The poor, the Bible says, will always be with us. Unfortunately, petty criminals and thieves are here too and while vigilante justice is not something that’s prevalent on this island, some people learn the hard way that sometimes it doesn’t pay to help people do their jobs.
I’ve heard quite a few stories about business owners who are constantly plagued by people for whom a locked door is no obstacle. People who, although they are clearly not your better half seem to think that what is yours is also theirs. People who think that they can take, reap or walk away with what they never bought, planted or put down anywhere.
The only recourse that most have is to call the police to report the matter, who will ask you when you last secured your premises, what exactly went missing, and whether you have any suspects. They will dust for fingerprints – some of which will be your own, and others that you hope will be in their database. If you don’t have a security system installed they usually advise that you get one so that you don’t continue to be a target or at least provide them with some pictures they can use.
People used to say of our local police force that unless the criminal was caught in the act he was sure to remain a free man – with your goods in his hands. However in recent times, they’ve been doing a much better job at finding the culprits even after the deeds have been done. But some people take the police’s call for help a little too literally.
This week, a business person decided to take matters into his own hands. Having been harassed by a regular thief he was “lucky” enough to be there when the gentleman showed up for work. I’m unsure as to whether the shadow employee had already gotten in, was in the process of going in or whether he was coming out, but the “employer” decided to detain him – for several hours.

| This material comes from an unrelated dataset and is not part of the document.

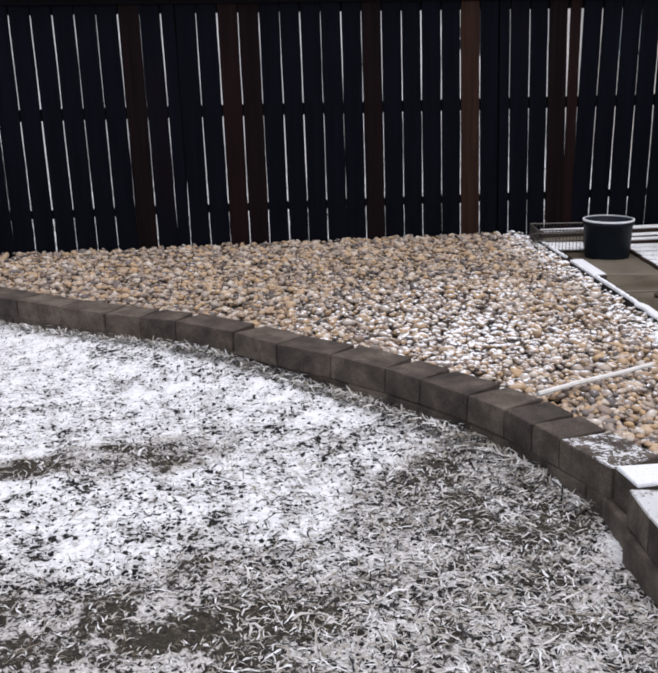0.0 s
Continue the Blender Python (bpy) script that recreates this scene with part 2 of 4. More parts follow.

It could be that the employer had other pressing matters to attend to and it took him a little longer than he had planned, or he might have called the police who may or may not have had a vehicle available at the time to get to the scene – thus causing a delay. Because I don’t want to believe that he deliberately left the person who was trying to steal from his business tied up for practically the whole day.
In the end the business owner was charged with kidnapping since the thief had been unable to get away, and as he had not allowed the fellow access to any food or water during the ordeal, he faced charges of reckless endangerment as well. Because if you’re going to help the police to collar a perpetrator you have to make sure that he’s alive and well fed. That way he can explain just why he was leaving your premises without paying for his goods.